--- START EXERCISE INPUTS ---
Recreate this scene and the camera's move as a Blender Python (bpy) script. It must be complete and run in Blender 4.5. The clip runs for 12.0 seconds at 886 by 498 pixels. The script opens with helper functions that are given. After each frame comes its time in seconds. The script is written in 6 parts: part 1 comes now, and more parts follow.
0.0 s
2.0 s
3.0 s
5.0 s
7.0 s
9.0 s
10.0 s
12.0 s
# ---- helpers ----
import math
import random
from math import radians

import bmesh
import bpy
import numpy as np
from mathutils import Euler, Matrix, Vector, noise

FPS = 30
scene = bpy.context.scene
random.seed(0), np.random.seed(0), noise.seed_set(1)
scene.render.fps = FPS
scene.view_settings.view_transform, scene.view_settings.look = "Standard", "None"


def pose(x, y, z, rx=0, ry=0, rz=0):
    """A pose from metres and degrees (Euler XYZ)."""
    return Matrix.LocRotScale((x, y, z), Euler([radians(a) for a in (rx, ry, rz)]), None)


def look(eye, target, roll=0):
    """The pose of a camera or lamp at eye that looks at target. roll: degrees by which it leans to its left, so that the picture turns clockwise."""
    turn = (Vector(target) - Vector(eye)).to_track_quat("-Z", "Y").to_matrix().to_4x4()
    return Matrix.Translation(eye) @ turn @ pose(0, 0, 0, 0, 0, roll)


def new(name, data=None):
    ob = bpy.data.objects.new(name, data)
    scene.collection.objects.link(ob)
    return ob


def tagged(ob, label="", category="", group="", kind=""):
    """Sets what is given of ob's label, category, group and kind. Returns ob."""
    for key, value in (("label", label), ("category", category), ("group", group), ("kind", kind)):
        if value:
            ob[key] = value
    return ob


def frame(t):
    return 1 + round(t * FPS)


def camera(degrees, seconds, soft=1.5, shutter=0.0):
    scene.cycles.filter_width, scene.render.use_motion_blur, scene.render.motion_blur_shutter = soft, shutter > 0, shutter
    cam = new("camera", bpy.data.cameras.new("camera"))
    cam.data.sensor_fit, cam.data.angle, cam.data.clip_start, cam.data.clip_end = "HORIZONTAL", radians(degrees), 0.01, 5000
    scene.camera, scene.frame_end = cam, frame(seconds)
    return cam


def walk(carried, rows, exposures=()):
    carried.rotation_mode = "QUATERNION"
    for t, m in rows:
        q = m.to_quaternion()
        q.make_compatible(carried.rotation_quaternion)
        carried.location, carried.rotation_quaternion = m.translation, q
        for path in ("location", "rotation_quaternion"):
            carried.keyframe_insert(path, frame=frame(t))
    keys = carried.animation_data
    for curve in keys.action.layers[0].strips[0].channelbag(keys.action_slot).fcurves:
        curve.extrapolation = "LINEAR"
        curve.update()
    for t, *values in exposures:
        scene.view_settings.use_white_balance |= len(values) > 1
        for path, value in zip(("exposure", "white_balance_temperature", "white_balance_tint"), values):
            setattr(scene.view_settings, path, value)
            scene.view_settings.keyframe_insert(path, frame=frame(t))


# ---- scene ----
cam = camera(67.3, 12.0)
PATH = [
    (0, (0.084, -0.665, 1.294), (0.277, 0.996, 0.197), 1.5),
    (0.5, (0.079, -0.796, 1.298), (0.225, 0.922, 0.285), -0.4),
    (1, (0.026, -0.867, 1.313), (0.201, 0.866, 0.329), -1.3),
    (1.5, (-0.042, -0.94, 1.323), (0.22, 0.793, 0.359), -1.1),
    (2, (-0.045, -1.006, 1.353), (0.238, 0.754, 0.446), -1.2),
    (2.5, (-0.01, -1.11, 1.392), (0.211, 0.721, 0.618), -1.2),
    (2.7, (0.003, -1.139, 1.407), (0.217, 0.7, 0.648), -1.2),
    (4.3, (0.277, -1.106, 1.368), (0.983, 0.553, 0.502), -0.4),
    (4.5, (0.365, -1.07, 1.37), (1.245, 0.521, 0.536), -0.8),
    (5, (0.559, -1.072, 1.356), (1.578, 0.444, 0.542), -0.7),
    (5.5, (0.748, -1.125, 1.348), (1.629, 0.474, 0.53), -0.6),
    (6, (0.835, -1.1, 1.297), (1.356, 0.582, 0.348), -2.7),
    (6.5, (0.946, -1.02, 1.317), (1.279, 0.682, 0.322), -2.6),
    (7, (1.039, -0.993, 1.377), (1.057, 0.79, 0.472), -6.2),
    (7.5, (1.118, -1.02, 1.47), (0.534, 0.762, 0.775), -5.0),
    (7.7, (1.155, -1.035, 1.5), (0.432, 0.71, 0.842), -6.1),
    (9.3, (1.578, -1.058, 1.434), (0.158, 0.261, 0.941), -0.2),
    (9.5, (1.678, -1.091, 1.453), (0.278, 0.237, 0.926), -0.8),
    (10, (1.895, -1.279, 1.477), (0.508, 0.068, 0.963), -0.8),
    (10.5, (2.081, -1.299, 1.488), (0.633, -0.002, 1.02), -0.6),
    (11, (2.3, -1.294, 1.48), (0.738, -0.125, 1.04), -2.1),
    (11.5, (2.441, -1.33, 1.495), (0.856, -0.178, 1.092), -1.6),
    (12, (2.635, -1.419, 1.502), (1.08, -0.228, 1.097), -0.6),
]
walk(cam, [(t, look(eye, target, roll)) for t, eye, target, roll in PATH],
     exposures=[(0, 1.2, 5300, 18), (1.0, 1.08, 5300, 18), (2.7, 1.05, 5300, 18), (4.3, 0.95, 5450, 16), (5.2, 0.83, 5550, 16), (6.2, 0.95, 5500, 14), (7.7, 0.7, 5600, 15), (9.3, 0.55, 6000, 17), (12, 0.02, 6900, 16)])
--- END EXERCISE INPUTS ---
--- START EXERCISE INPUTS ---
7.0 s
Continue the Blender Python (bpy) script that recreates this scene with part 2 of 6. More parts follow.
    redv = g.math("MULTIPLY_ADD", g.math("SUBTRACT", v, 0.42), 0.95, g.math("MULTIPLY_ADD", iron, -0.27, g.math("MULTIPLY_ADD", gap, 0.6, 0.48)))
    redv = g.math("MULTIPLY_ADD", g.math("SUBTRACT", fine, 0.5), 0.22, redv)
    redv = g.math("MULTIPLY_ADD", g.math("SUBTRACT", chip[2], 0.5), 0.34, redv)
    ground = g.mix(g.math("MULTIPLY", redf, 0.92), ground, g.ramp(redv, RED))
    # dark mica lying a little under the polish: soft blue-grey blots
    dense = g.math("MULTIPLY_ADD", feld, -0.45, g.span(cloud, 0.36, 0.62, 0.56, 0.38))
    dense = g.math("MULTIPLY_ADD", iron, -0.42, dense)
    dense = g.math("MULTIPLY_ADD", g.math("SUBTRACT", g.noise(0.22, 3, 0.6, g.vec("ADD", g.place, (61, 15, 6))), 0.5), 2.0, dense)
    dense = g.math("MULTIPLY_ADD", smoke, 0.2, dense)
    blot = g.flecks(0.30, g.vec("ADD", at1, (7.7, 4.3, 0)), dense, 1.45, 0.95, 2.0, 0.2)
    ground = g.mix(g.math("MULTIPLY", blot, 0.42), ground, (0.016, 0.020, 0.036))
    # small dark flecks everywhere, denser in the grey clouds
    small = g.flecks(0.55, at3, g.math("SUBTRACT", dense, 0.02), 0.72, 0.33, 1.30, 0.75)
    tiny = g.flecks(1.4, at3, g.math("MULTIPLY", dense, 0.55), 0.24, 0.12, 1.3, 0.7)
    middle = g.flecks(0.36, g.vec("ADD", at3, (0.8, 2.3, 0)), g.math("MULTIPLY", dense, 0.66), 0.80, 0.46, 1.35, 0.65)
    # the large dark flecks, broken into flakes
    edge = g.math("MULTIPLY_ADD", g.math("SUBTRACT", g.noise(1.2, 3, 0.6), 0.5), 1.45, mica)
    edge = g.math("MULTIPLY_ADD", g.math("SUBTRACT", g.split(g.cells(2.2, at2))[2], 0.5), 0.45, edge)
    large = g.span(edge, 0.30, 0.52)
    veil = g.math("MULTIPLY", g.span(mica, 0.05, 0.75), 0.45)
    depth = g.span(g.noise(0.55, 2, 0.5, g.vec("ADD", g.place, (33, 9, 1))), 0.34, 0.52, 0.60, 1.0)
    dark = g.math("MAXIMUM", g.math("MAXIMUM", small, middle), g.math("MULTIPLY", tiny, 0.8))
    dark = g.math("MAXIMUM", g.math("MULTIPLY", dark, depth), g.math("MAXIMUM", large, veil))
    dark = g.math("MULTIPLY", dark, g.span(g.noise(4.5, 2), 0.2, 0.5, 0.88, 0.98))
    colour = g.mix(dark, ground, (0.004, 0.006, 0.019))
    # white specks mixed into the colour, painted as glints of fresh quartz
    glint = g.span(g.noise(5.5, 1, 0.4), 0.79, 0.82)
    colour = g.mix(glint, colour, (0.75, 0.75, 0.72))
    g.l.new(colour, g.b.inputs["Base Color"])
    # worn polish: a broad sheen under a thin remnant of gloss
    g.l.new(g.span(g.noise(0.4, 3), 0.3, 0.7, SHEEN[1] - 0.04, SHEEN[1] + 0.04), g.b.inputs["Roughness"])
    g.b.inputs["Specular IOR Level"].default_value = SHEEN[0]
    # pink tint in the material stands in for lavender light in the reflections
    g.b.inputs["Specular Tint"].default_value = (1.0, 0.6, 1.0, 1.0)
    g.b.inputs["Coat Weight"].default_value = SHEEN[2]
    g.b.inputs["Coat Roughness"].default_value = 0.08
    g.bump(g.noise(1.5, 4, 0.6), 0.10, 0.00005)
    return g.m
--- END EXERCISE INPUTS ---
* WHAT YOU NEED TO DO: Copy each line of the records that contains the word "roll".

* WRITTEN SOLUTION:
def look(eye, target, roll=0):
    """The pose of a camera or lamp at eye that looks at target. roll: degrees by which it leans to its left, so that the picture turns clockwise."""
    return Matrix.Translation(eye) @ turn @ pose(0, 0, 0, 0, 0, roll)
walk(cam, [(t, look(eye, target, roll)) for t, eye, target, roll in PATH],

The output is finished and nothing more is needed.